We will deny the petition for review because the petitioners are not entitled to withholding of removal or CAT relief. To obtain withholding of removal, the petitioners were required to demonstrate that it is more likely than not that their lives or freedom would be threatened in Indonesia on account of race, religion, nationality, membership in a particular social group, or political opinion. 8 U.S.C. § 1231(b)(3)(A); Miah v. Ashcroft, 346 F.3d 434, 439 (3d Cir.2003). For relief under the CAT, they had to demonstrate that it is more likely than not that they would be tortured if removed to Indonesia. 8 C.F.R. § 208.16(c)(2).

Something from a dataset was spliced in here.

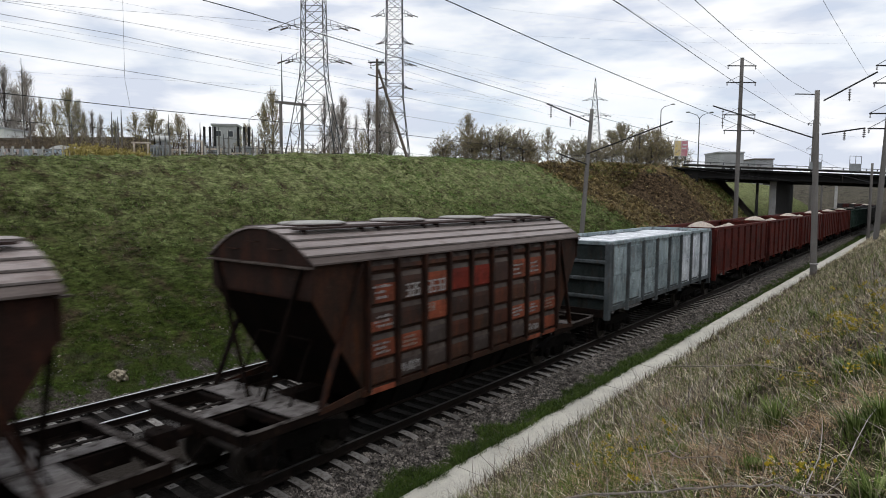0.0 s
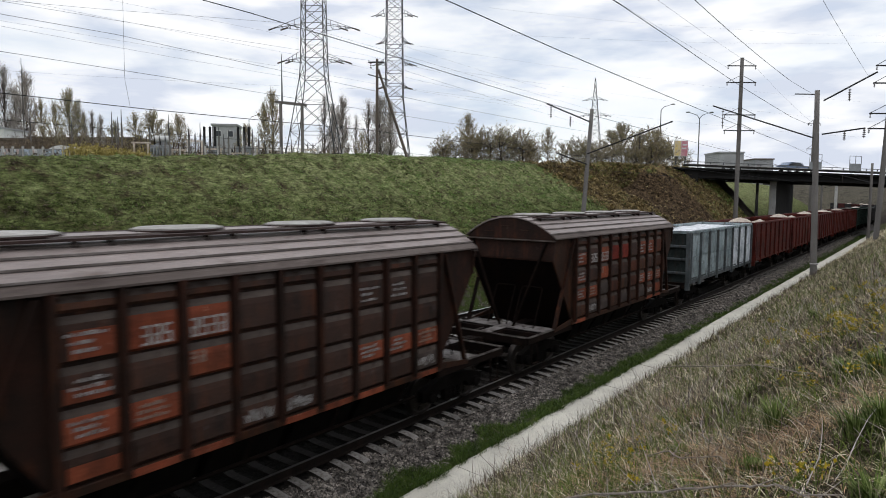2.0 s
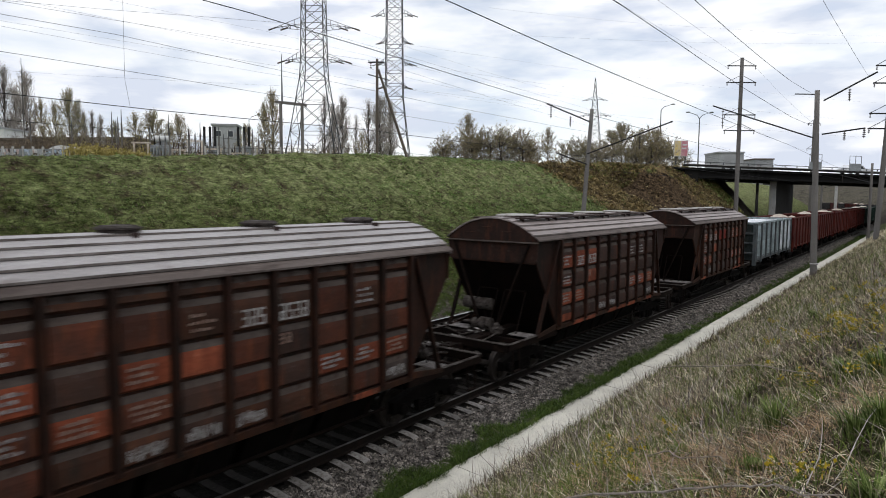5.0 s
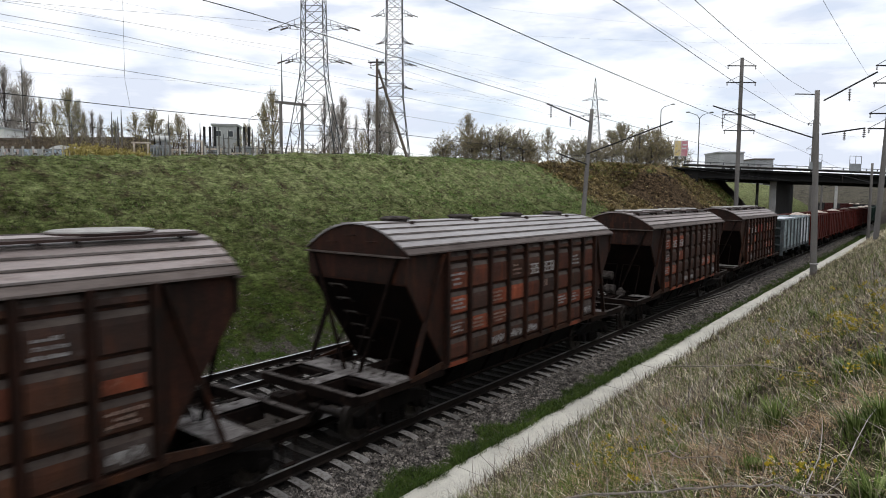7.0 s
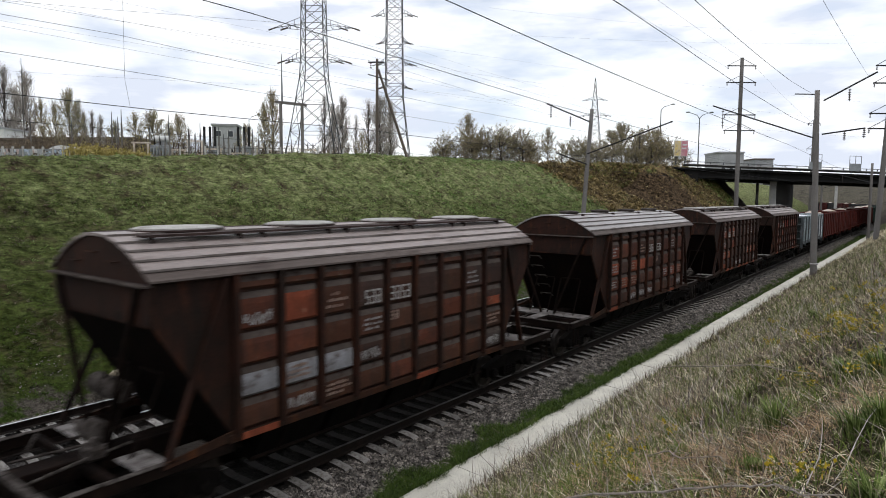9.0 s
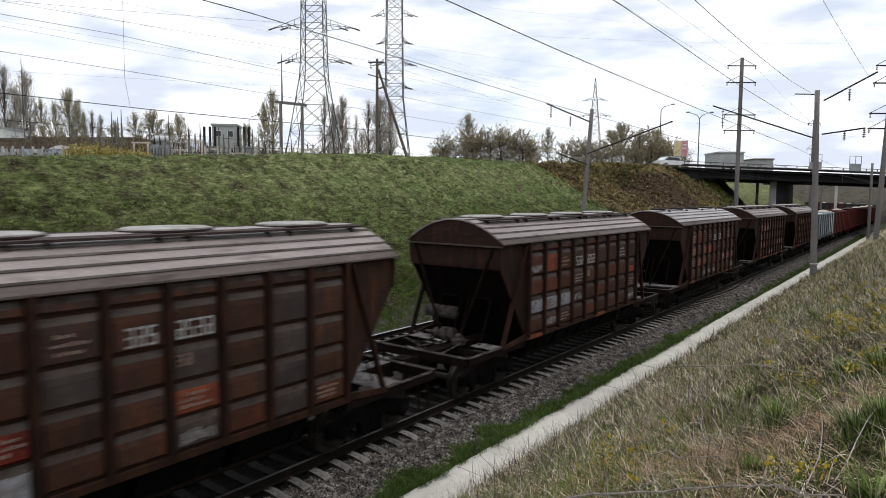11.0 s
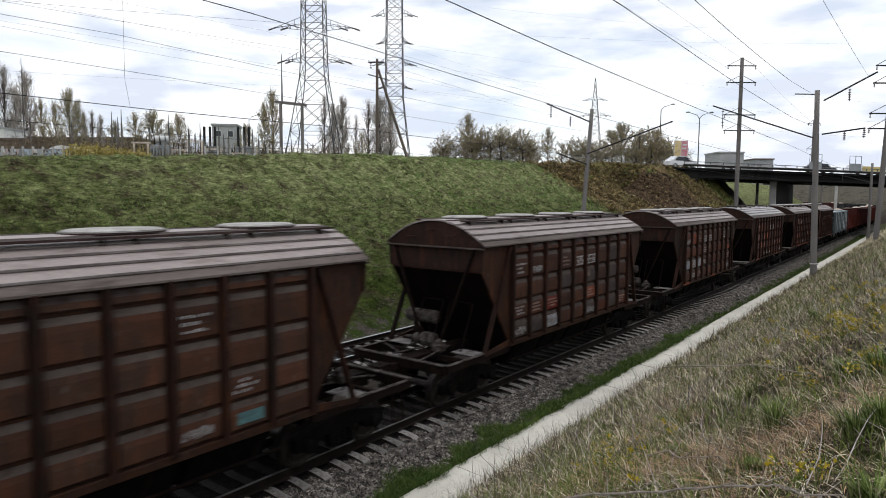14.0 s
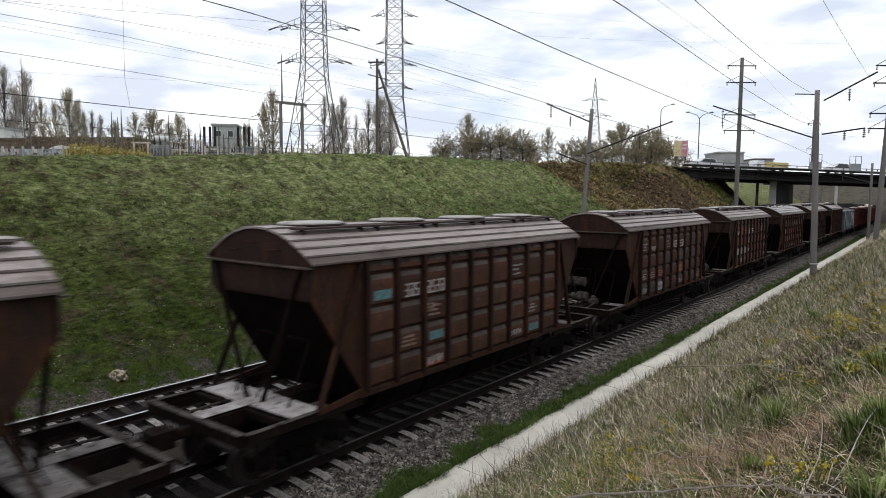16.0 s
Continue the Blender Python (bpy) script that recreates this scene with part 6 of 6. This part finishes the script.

The BIA held that the incidents that Tjiong complained of did not establish a clear probability of persecution in Indonesia. We find no error in the BIA’s conclusion that the incidents complained of, although serious and undoubtedly frightening, do not amount to persecution, or demonstrate that it is more likely than not that the petitioners will be persecuted if removed to Indonesia. Neither petitioner ever suffered any physical harm. Witnessing the 1998 riots and other violent incidents that occurred in Indonesia does not warrant a finding that the petitioners suffered sufficiently severe harm to constitute persecution. See Singh v. INS, 134 F.3d 962, 967 (9th Cir.1998) (general violence does not rise to the level of persecution); see also Lie v. Ashcroft, 396 F.3d 530, 536 (3d Cir.2005). Similarly, the petitioners were not injured when their church was threatened, and they do not claim that there was any damage to the church building. Such an incident does not constitute persecution.

We also find that substantial evidence supported the BIA’s determination that the petitioners were not eligible for CAT relief, as they did not establish government acquiescence relating to an act of torture, nor to any torture inflicted in general. See 8 C.F.R. § 208.16(c)(2). 
      
      . United Nations Convention Against Torture and Other Cruel, Inhuman or Degrading Treatment or Punishment, Dec. 10, 1984, 1465 U.N.T.S. 85, implemented in the United States by the Foreign Affairs Reform and Restructuring Act of 1998, 8 U.S.C. § 1231.